> **BRIEF**: Set the listing down again in full, word for word, with the pictures left out.

> **DATASET EXCERPT**:
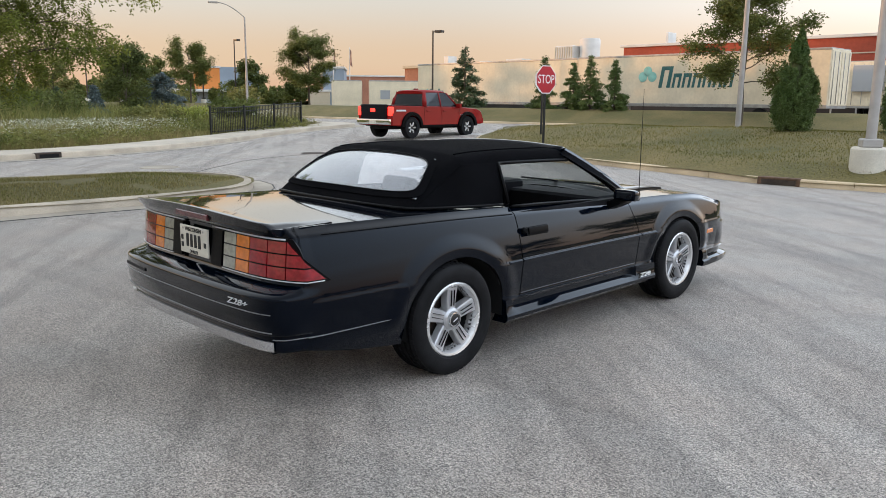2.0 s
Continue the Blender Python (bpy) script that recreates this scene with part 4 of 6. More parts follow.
for sx in (1, -1):
    flank_strip("side_moulding", -0.82, -0.70, 0.562, 0.018, 0.010, M_PAINT, sx, CAR, 5)
    flank_strip("side_moulding", -0.685, 0.685, 0.562, 0.018, 0.010, M_PAINT, sx, doors[0 if sx > 0 else 1])
    flank_strip("side_moulding", 0.70, 0.90, 0.562, 0.018, 0.010, M_PAINT, sx, CAR, 5)
    # painted grey line for the light caught along the moulding's top
    flank_strip("moulding_edge", -0.685, 0.685, 0.5725, 0.004, 0.006, M_PIN, sx, doors[0 if sx > 0 else 1])
    flank_strip("moulding_edge", 0.70, 0.90, 0.5725, 0.004, 0.006, M_PIN, sx, CAR, 5)
    part("quarter_seam", tube(bmesh.new(), [(sx * (side_x(y) + side_off(edge_z(y) - 0.036) + 0.0005), y, edge_z(y) - 0.036) for y in np.linspace(-2.12, -0.71, 24)], 0.0028, 6), M_DARK, CAR)
    flank_strip("pinstripe", -0.675, 0.66, 0.352, 0.005, 0.003, M_PIN, sx, doors[0 if sx > 0 else 1])
    flank_strip("pinstripe", -2.25, -1.665, 0.388, 0.004, 0.006, M_PIN_LIGHT, sx, CAR, 14)
    part("side_marker_lamp", boxed((-0.012, -0.062, -0.018), (0.012, 0.062, 0.018), 0.004, pose(sx * 0.866, 1.80, 0.472, 0, 0, sx * 4)), M_AMBER_LENS, CAR, "amber side marker lamp")
    d = doors[0 if sx > 0 else 1]
    hand = part("door_handle", boxed((-0.008, -0.095, -0.022), (0.018, 0.095, 0.022), 0.007, pose(sx * 0.874, -0.54, 0.735, 0, sx * -10, 0), 2), M_TRIM, d, "black pull handle")
    part("handle_recess", boxed((-0.004, -0.105, -0.028), (0.006, 0.105, 0.028), 0.004, pose(sx * 0.875, -0.54, 0.733, 0, sx * -13, 0)), M_DARK, d)
    part("door_lock", lathe(bmesh.new(), [(0.0, 0.012), (0.012, 0.011), (0.019, 0.004), (0.019, -0.01)], "x", 14, pose(sx * 0.871, -0.655, 0.742) @ Matrix.Diagonal((sx, 1, 1, 1))), M_TRIM, d)
    # mirror: a wedge that points forward
    bm = bmesh.new()
    rows = []
    for y, xi, xo, zt, zb in ((0.312, 0.875, 1.030, 0.918, 0.862), (0.318, 0.865, 1.040, 0.928, 0.853), (0.345, 0.858, 1.042, 0.931, 0.850), (0.40, 0.852, 1.030, 0.918, 0.847), (0.455, 0.846, 0.990, 0.893, 0.847), (0.495, 0.842, 0.935, 0.868, 0.848), (0.512, 0.842, 0.880, 0.858, 0.850)):
        xc, zc, rx_, rz_ = (xi + xo) / 2, (zt + zb) / 2, (xo - xi) / 2, (zt - zb) / 2
        ring = []
        for a in np.linspace(0, 2 * math.pi, 25):
            c, q = math.cos(a), math.sin(a)
            ring.append((sx * (xc + rx_ * math.copysign(abs(c) ** 0.38, c)), y, zc + rz_ * math.copysign(abs(q) ** 0.38, q)))
        rows.append(ring)
    sheet(bm, rows)
    bmesh.ops.remove_doubles(bm, verts=bm.verts[:], dist=1e-4)
    for row in (rows[0], rows[-1]):
        bm.faces.new([bm.verts.new(p) for p in row[:-1]])
    bmesh.ops.remove_doubles(bm, verts=bm.verts[:], dist=1e-4)
    bmesh.ops.recalc_face_normals(bm, faces=bm.faces[:])
    mirror = part("door_mirror", bm, M_PAINT, d, angle=45)
    part("mirror_foot", boxed((-0.05, -0.085, -0.028), (0.06, 0.075, 0.03), 0.02, pose(sx * 0.862, 0.40, 0.826, 0, sx * -25, 0), 2), M_TRIM, d)
    # tinted glass, no mirror: a dark reflection put into its colour
    part("mirror_glass", boxed((-0.060, -0.004, -0.024), (0.060, 0.004, 0.024), 0.003, pose(sx * 0.953, 0.3135, 0.890)), M_TINT, d)
    # inner door card and sill trim
    part("door_card", boxed((-0.03, -0.66, -0.26), (0.025, 0.60, 0.25), 0.02, pose(sx * 0.78, 0, 0.60), 2), M_DASH, d)
    part("window_sill_trim", tube(bmesh.new(), [(sx * (side_x(y) - 0.108), y, belt(y) + 0.006) for y in np.linspace(-0.68, 0.62, 14)], 0.010, 8), M_TRIM, d)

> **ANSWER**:
2.0 s
Continue the Blender Python (bpy) script that recreates this scene with part 4 of 6. More parts follow.
for sx in (1, -1):
    flank_strip("side_moulding", -0.82, -0.70, 0.562, 0.018, 0.010, M_PAINT, sx, CAR, 5)
    flank_strip("side_moulding", -0.685, 0.685, 0.562, 0.018, 0.010, M_PAINT, sx, doors[0 if sx > 0 else 1])
    flank_strip("side_moulding", 0.70, 0.90, 0.562, 0.018, 0.010, M_PAINT, sx, CAR, 5)
    # painted grey line for the light caught along the moulding's top
    flank_strip("moulding_edge", -0.685, 0.685, 0.5725, 0.004, 0.006, M_PIN, sx, doors[0 if sx > 0 else 1])
    flank_strip("moulding_edge", 0.70, 0.90, 0.5725, 0.004, 0.006, M_PIN, sx, CAR, 5)
    part("quarter_seam", tube(bmesh.new(), [(sx * (side_x(y) + side_off(edge_z(y) - 0.036) + 0.0005), y, edge_z(y) - 0.036) for y in np.linspace(-2.12, -0.71, 24)], 0.0028, 6), M_DARK, CAR)
    flank_strip("pinstripe", -0.675, 0.66, 0.352, 0.005, 0.003, M_PIN, sx, doors[0 if sx > 0 else 1])
    flank_strip("pinstripe", -2.25, -1.665, 0.388, 0.004, 0.006, M_PIN_LIGHT, sx, CAR, 14)
    part("side_marker_lamp", boxed((-0.012, -0.062, -0.018), (0.012, 0.062, 0.018), 0.004, pose(sx * 0.866, 1.80, 0.472, 0, 0, sx * 4)), M_AMBER_LENS, CAR, "amber side marker lamp")
    d = doors[0 if sx > 0 else 1]
    hand = part("door_handle", boxed((-0.008, -0.095, -0.022), (0.018, 0.095, 0.022), 0.007, pose(sx * 0.874, -0.54, 0.735, 0, sx * -10, 0), 2), M_TRIM, d, "black pull handle")
    part("handle_recess", boxed((-0.004, -0.105, -0.028), (0.006, 0.105, 0.028), 0.004, pose(sx * 0.875, -0.54, 0.733, 0, sx * -13, 0)), M_DARK, d)
    part("door_lock", lathe(bmesh.new(), [(0.0, 0.012), (0.012, 0.011), (0.019, 0.004), (0.019, -0.01)], "x", 14, pose(sx * 0.871, -0.655, 0.742) @ Matrix.Diagonal((sx, 1, 1, 1))), M_TRIM, d)
    # mirror: a wedge that points forward
    bm = bmesh.new()
    rows = []
    for y, xi, xo, zt, zb in ((0.312, 0.875, 1.030, 0.918, 0.862), (0.318, 0.865, 1.040, 0.928, 0.853), (0.345, 0.858, 1.042, 0.931, 0.850), (0.40, 0.852, 1.030, 0.918, 0.847), (0.455, 0.846, 0.990, 0.893, 0.847), (0.495, 0.842, 0.935, 0.868, 0.848), (0.512, 0.842, 0.880, 0.858, 0.850)):
        xc, zc, rx_, rz_ = (xi + xo) / 2, (zt + zb) / 2, (xo - xi) / 2, (zt - zb) / 2
        ring = []
        for a in np.linspace(0, 2 * math.pi, 25):
            c, q = math.cos(a), math.sin(a)
            ring.append((sx * (xc + rx_ * math.copysign(abs(c) ** 0.38, c)), y, zc + rz_ * math.copysign(abs(q) ** 0.38, q)))
        rows.append(ring)
    sheet(bm, rows)
    bmesh.ops.remove_doubles(bm, verts=bm.verts[:], dist=1e-4)
    for row in (rows[0], rows[-1]):
        bm.faces.new([bm.verts.new(p) for p in row[:-1]])
    bmesh.ops.remove_doubles(bm, verts=bm.verts[:], dist=1e-4)
    bmesh.ops.recalc_face_normals(bm, faces=bm.faces[:])
    mirror = part("door_mirror", bm, M_PAINT, d, angle=45)
    part("mirror_foot", boxed((-0.05, -0.085, -0.028), (0.06, 0.075, 0.03), 0.02, pose(sx * 0.862, 0.40, 0.826, 0, sx * -25, 0), 2), M_TRIM, d)
    # tinted glass, no mirror: a dark reflection put into its colour
    part("mirror_glass", boxed((-0.060, -0.004, -0.024), (0.060, 0.004, 0.024), 0.003, pose(sx * 0.953, 0.3135, 0.890)), M_TINT, d)
    # inner door card and sill trim
    part("door_card", boxed((-0.03, -0.66, -0.26), (0.025, 0.60, 0.25), 0.02, pose(sx * 0.78, 0, 0.60), 2), M_DASH, d)
    part("window_sill_trim", tube(bmesh.new(), [(sx * (side_x(y) - 0.108), y, belt(y) + 0.006) for y in np.linspace(-0.68, 0.62, 14)], 0.010, 8), M_TRIM, d)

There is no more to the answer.